D: No day is ever the same. Police work is challenging. You can have your day mapped out, and from the moment you start your day it often just takes a different turn, especially working at the patrol level or dealing with the public. A few years ago there was a shootout. I had an idea in my mind of what I wanted to do that day. And within 30 minutes of that day on my shift, my day and life were changed. But that is the nature.
Y: What happened?
D: We were fired upon by a gentleman with a shotgun. Without going into too many other specifics, we returned fire, and the individual was killed. I could have been killed that day.

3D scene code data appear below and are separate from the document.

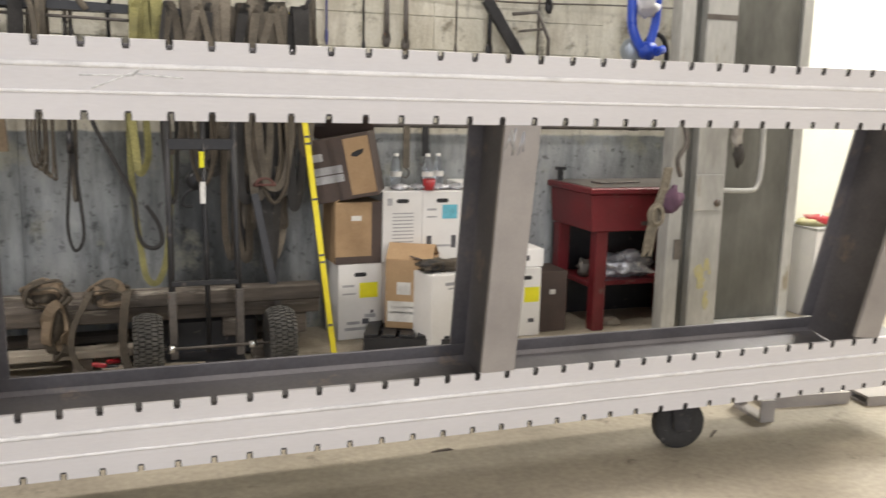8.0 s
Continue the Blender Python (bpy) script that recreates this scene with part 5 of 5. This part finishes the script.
gabled = carton(1.93, 4.96, 0.102, 0.27, 0.26, 0.40, -28, M_CARD, "brown open carton with white lower label on a pallet", [(0.05, 0.95, 0.1, 0.4, M_WHITEP), (0.1, 0.9, 0.3, 0.33, M_GREYINK), (0.1, 0.9, 0.22, 0.25, M_GREYINK), (0.25, 0.55, 0.5, 0.68, M_WHITEP)], [], False, group=grp)
part("roof_flap", Shape().box(-0.135, 0.135, -0.002, 0.002, 0, 0.13), M_CARD, gabled, m=pose(0, -0.128, 0.401, -52, 0, 0))
part("roof_flap", Shape().box(-0.135, 0.135, -0.002, 0.002, 0, 0.14), M_CARD, gabled, m=pose(0, 0.128, 0.401, 60, 0, 0))
part("side_print", Shape().box(0.1352, 0.1365, -0.11, 0.11, 0.03, 0.36), M_CARD_D, gabled)
cw = carton(2.045, 4.78, 0.0, 0.27, 0.24, 0.45, 12, M_WHITE, "plain white open carton with dark rags on top", [(0.32, 0.75, 0.86, 0.9, M_GREYINK), (0.4, 0.75, 0.81, 0.83, M_GREYINK), (0.1, 0.4, 0.04, 0.06, M_GREYINK)], [], False, group=grp)
t = thing("dark_rags", pose(2.03, 4.8, 0.455), "dark rag bundle lying on a white carton", "rags")
part("wad", blob(0.0, 0, 0.02, 0.12, 0.1, 0.035, 51, 22, 11, 1.0), M_STRAPDK, t)
part("wad", blob(-0.05, -0.03, 0.03, 0.06, 0.06, 0.03, 52, 16, 9, 1.0), M_DARKRAG, t)
t = thing("dark_card_sheet", pose(2.0, 4.9, 0.5, 6, 10, 20), "dark printed cardboard sheet lying across the cartons", "cardboard")
part("sheet", Shape().prism([(-0.13, 0), (0.13, 0), (0.12, 0.004), (-0.12, 0.004)], -0.07, 0.07), M_CARD_D, t)
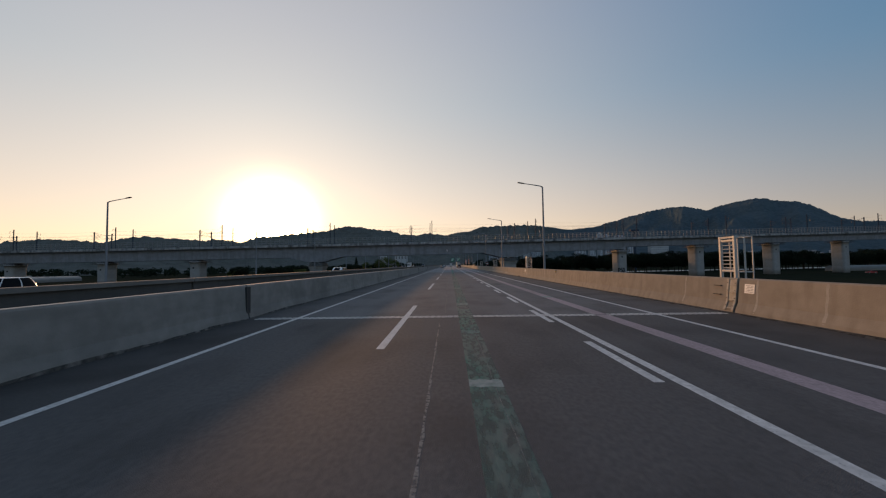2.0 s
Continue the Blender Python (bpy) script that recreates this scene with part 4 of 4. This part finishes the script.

That exchange of gunfire reminded me that even on days when you think you have your day planned, it can take a turn to tragedy or some life-altering experience just in a matter of seconds. So I’m appreciative of the things I have in life.
Postscript: In January, we asked Duff for an update on how things were going at 304 Dixwell. He replied, “For the most part, we got a very good handle on the criminal aspect. Now it’s quality-of-life enforcement—not allowing loitering or drinking, or prostitution, obviously. It requires a police presence from time to time to maintain order.”
It is encouraging to see that Yale graduates are serving as law enforcement officers and managers. Lt. Duff is an example of the kind of person who puts a sense of obligation and service at the forefront of his life.
Over the past 26 years, I have had the privilege of serving in five different agencies in Washington State. I find police work to be both intellectually and morally engaging. I encourage more Yale graduates to consider joining the profession at a time when quality men and women are much needed. Their service can help make a very real difference in lives of individuals, families, and communities.